WORK TO BE COMPLETED:
Please transcribe the data that follows without the pictures, keeping every word the same.

Entries from a dataset:
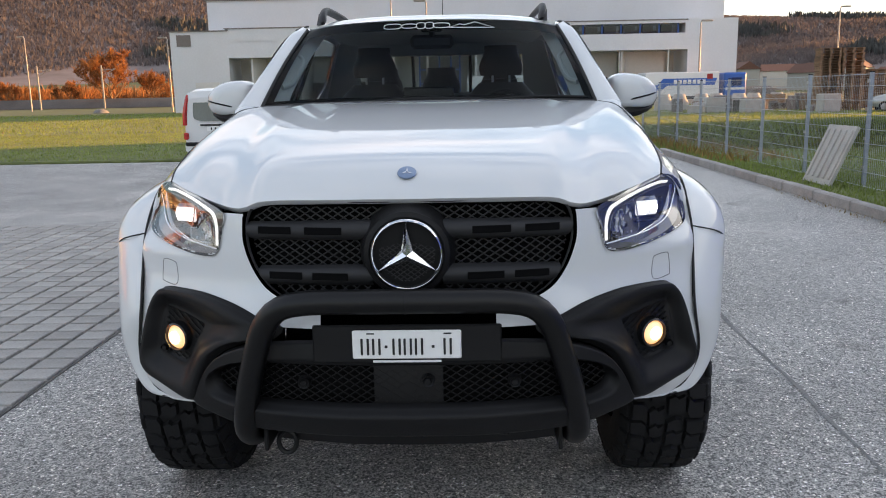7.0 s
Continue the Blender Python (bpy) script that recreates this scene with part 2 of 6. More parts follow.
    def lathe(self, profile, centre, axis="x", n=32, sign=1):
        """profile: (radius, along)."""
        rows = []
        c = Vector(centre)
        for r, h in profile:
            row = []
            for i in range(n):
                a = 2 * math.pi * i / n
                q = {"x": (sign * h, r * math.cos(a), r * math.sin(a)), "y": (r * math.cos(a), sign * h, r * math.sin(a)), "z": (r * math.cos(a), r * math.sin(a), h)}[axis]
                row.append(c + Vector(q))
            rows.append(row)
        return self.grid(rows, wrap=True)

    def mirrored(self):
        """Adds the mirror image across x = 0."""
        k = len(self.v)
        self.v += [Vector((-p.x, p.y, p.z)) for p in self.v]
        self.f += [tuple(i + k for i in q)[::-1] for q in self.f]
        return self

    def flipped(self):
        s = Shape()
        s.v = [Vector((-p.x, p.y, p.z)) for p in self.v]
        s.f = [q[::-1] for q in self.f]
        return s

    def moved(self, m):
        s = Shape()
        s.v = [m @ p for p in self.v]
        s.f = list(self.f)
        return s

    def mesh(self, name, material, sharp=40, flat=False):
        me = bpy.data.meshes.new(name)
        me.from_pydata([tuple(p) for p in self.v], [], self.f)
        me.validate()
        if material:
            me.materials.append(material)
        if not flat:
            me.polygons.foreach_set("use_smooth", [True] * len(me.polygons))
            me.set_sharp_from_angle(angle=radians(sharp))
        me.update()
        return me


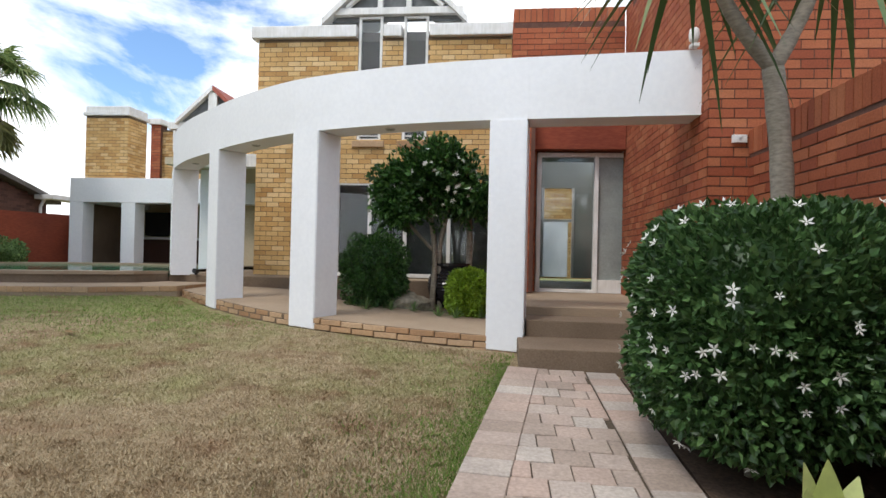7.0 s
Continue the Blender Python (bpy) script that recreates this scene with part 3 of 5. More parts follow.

SOLUTION TO THIS TASK:
7.0 s
Continue the Blender Python (bpy) script that recreates this scene with part 2 of 6. More parts follow.
    def lathe(self, profile, centre, axis="x", n=32, sign=1):
        """profile: (radius, along)."""
        rows = []
        c = Vector(centre)
        for r, h in profile:
            row = []
            for i in range(n):
                a = 2 * math.pi * i / n
                q = {"x": (sign * h, r * math.cos(a), r * math.sin(a)), "y": (r * math.cos(a), sign * h, r * math.sin(a)), "z": (r * math.cos(a), r * math.sin(a), h)}[axis]
                row.append(c + Vector(q))
            rows.append(row)
        return self.grid(rows, wrap=True)

    def mirrored(self):
        """Adds the mirror image across x = 0."""
        k = len(self.v)
        self.v += [Vector((-p.x, p.y, p.z)) for p in self.v]
        self.f += [tuple(i + k for i in q)[::-1] for q in self.f]
        return self

    def flipped(self):
        s = Shape()
        s.v = [Vector((-p.x, p.y, p.z)) for p in self.v]
        s.f = [q[::-1] for q in self.f]
        return s

    def moved(self, m):
        s = Shape()
        s.v = [m @ p for p in self.v]
        s.f = list(self.f)
        return s

    def mesh(self, name, material, sharp=40, flat=False):
        me = bpy.data.meshes.new(name)
        me.from_pydata([tuple(p) for p in self.v], [], self.f)
        me.validate()
        if material:
            me.materials.append(material)
        if not flat:
            me.polygons.foreach_set("use_smooth", [True] * len(me.polygons))
            me.set_sharp_from_angle(angle=radians(sharp))
        me.update()
        return me


7.0 s
Continue the Blender Python (bpy) script that recreates this scene with part 3 of 5. More parts follow.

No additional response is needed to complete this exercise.